I shall conclude with a final suggestion deriving from another translation problem, which involves the English verb to perform. Performing the Border, a work by Ursula Biemann an artist from Zurich, is an intelligent video from 1999 about the free trade zone created on the border between Mexico and the United States. The video is a true cinematographic investigation into that border zone, which is characterised by the maquiladoras, enormous industrial agglomerates where most of the workforce is female.
The expression performing the border (which is difficult to translate into Italian) expresses the existential component inherent in each space (fulfilled by the subject of the verb to perform) and at the same time outlines that which the artist calls counter-geography, namely the attempt to construct a geography, a spatial image, starting from the subjective outlines housed by that space. Biemann seems to suggest that a space has within its being a subjective component, or more precisely a true subjective condition. The border exists in the moment that someone crosses it; at the same time the border, at the moment that it is crossed, produces, changes and (more and more often) destroys subjectivity.

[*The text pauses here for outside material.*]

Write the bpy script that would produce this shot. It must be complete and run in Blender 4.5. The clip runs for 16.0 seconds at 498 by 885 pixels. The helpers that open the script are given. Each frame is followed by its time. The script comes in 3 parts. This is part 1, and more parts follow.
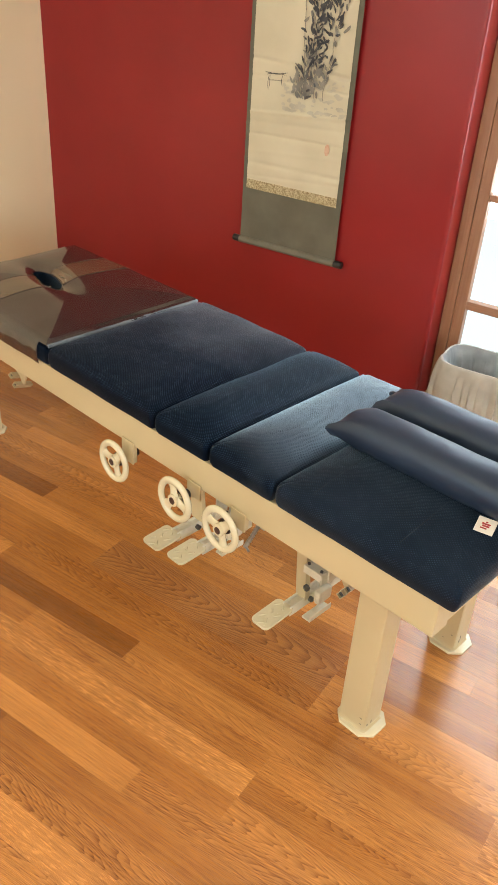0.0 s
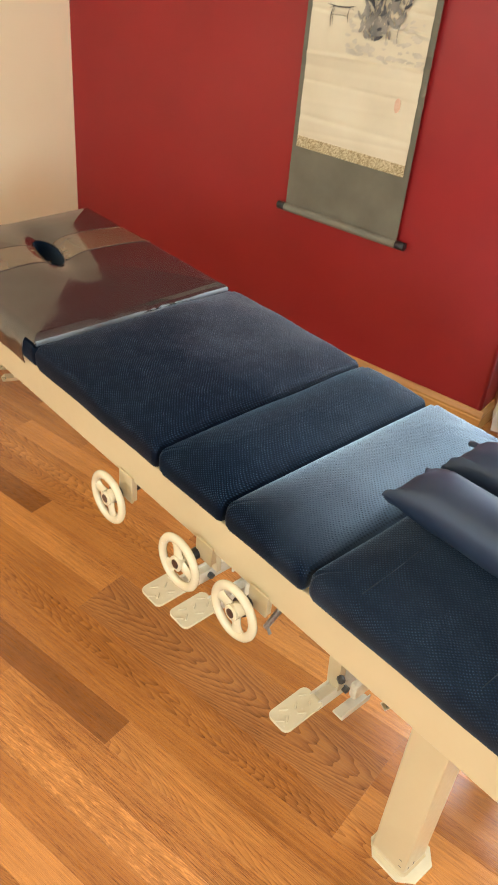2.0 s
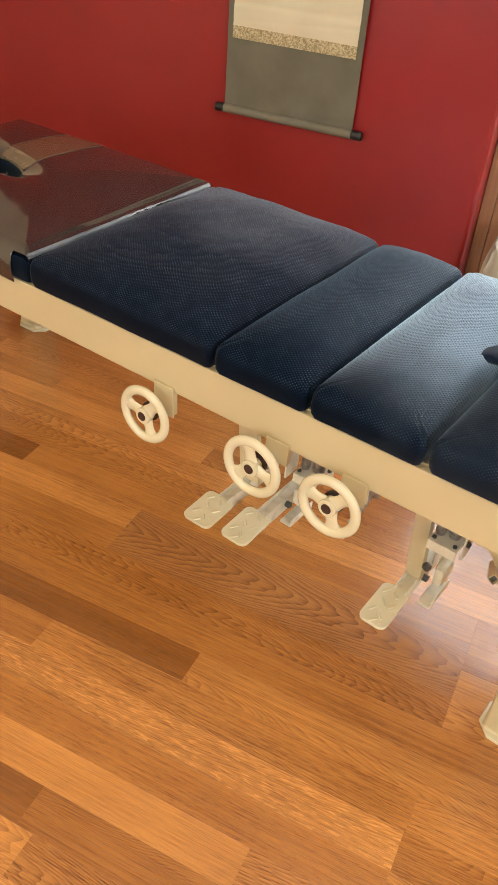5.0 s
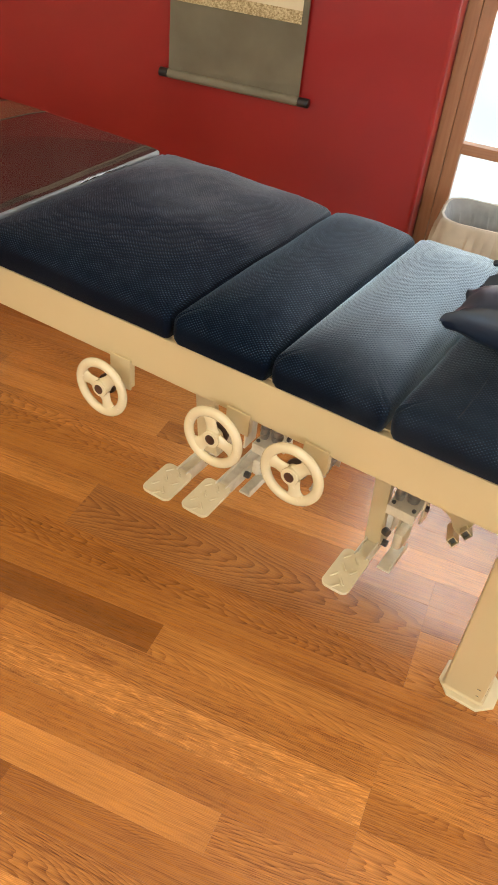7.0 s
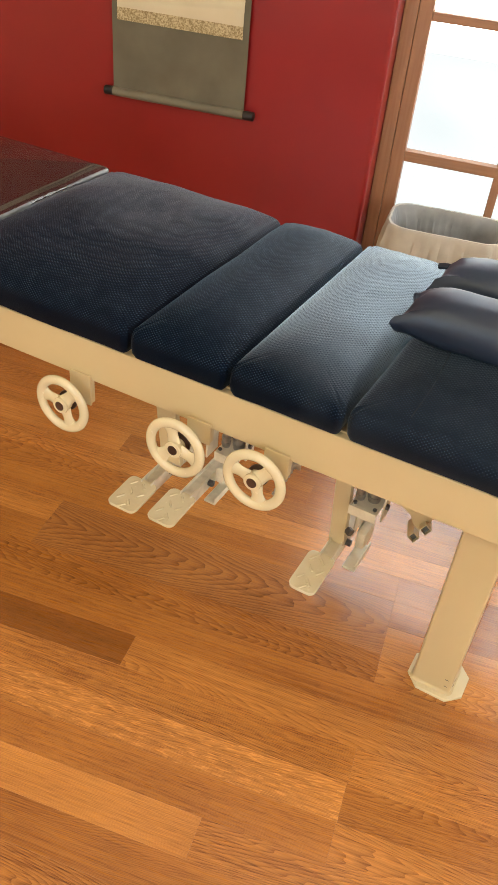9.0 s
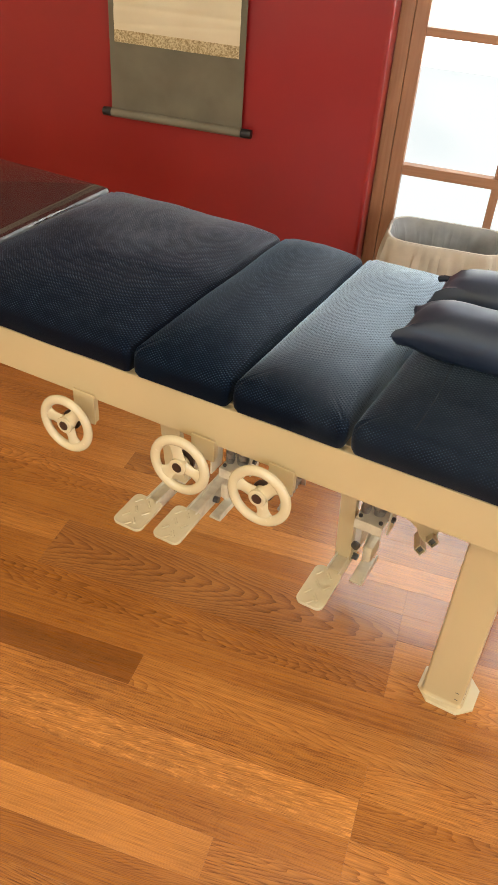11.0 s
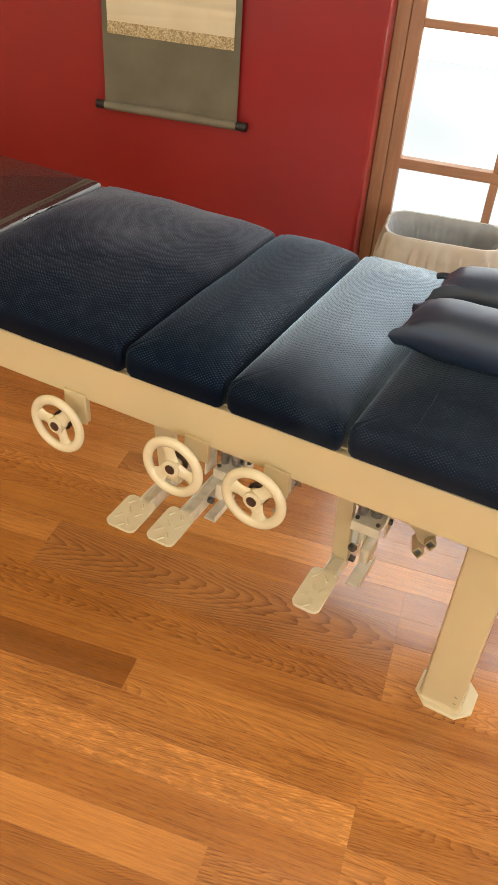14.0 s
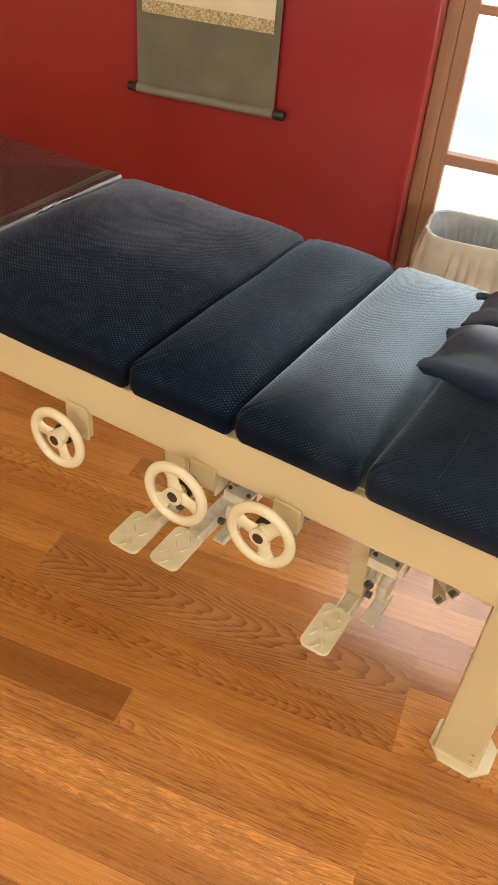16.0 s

A continual interaction, grappling, is at play in the space, between an objective and a subjective component.
To conclude, I believe that in the space /time paradigm of contemporaneity that I have tried to outline briefly, the garden can be, from a performative perspective, a point of rough, porous, meaningful and destabilising insurgence: an opportunity for meaning which encourages one to search for new forms of representation of the urban space and, at the same time, to weave multiple, dynamic and temporary counter-geographies into this same space.